Generally applicable comments on 3929:
1)This scheme would put excessive power in the hands of the few: the Chairs, who are appointed (indirectly) by the elite few who can pay non-trivial sums of money to attend lots of IETF meetings, such sums generally provided by large corporations with entrenched interests. It also further empowers the chairs to determine whether rough consensus has been reached. Increasing the power of entrenched interests is DESTRUCTIVE. This plan, if implemented, will make decision-making in the IETF WORSE than it is now.

2)A major failure of , e.g. the MARID WG (including the Chairs) was the failure to encourage/require a cost (in the broadest sense of the term) analysis of the proposals. This scheme fails to encourage that too.
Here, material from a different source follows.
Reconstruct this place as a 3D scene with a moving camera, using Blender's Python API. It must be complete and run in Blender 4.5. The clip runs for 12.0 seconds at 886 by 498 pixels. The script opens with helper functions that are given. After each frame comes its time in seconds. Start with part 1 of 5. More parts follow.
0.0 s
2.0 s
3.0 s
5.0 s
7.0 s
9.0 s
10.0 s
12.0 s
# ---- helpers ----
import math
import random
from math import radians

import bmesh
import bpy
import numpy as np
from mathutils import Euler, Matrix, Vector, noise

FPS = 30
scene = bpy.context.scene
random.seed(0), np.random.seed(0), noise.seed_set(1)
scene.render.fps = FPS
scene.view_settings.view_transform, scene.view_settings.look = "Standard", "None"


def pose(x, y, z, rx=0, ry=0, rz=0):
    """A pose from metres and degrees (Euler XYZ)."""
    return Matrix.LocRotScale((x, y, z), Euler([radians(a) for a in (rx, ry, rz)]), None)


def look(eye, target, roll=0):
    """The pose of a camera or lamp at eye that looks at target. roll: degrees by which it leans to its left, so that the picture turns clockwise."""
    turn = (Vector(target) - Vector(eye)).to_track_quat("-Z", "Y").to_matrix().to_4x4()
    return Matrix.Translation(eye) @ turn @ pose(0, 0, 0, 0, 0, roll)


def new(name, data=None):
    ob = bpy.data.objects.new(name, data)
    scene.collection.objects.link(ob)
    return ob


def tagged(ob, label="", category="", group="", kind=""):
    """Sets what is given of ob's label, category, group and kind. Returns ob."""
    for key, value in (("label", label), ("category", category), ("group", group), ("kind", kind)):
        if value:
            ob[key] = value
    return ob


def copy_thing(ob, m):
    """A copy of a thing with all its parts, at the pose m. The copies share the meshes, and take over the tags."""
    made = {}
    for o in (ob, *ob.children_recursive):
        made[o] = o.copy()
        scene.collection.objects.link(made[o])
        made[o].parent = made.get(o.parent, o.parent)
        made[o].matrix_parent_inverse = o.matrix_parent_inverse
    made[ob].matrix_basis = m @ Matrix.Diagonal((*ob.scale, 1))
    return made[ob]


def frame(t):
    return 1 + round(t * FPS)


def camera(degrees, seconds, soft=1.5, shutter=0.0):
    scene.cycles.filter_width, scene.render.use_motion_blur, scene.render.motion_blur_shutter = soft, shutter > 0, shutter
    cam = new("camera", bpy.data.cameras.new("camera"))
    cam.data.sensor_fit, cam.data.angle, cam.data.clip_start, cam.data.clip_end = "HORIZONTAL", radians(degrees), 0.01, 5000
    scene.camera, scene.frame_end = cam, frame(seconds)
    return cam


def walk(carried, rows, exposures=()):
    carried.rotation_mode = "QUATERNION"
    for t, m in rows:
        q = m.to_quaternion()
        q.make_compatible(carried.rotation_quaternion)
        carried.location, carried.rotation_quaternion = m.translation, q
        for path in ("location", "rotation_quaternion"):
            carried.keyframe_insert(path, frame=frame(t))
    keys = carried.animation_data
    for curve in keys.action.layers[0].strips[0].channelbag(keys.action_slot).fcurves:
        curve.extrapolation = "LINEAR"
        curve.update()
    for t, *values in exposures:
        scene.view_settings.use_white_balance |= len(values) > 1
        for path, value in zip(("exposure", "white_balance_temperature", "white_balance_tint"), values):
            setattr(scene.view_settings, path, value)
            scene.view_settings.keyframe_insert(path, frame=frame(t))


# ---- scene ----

Instead it just says "the working group chair(s) should also make
  an explicit call for consensus, summarizing the technical issues and
  the choice to be made."
Cost analysis is not a technical issue. (But I hope it's in MARID's new charter if it gets re-chartered! (Anyone pushing for that?))

3)The author fails to adequately consider the benefits of experimentation: continued experimentation and discussion is removed as an option.

4)In general, where there are competing proposals, instead of 3929, there should be a push for documents providing things such as pros and cons, cost-benefit analyses, rationale, and context that will help inform the membership and lead to consensus.
MARID specific comment:
What happened here doesn't seem to be a failure, but rather was a success in the following sense: There was not sufficient maturity in the proposals for a rough consensus to be reached that the proposals were adequate to meet the bare minimum of goals that they needed to meet. The process brought the fact to light that the proposals were inadequate. Many of us weren't aware of this early on. 3929 seems to assume that a failure to reach a rough consensus must mean there's a problem in the process, when in fact it could be in the proposals.


Date: Fri, 22 Oct 2004 From: rfc-editor
To: ietf-announce
Subject: RFC 3929 ...

Odd that the post to IETF-announce came 3 months after the IESG's approval.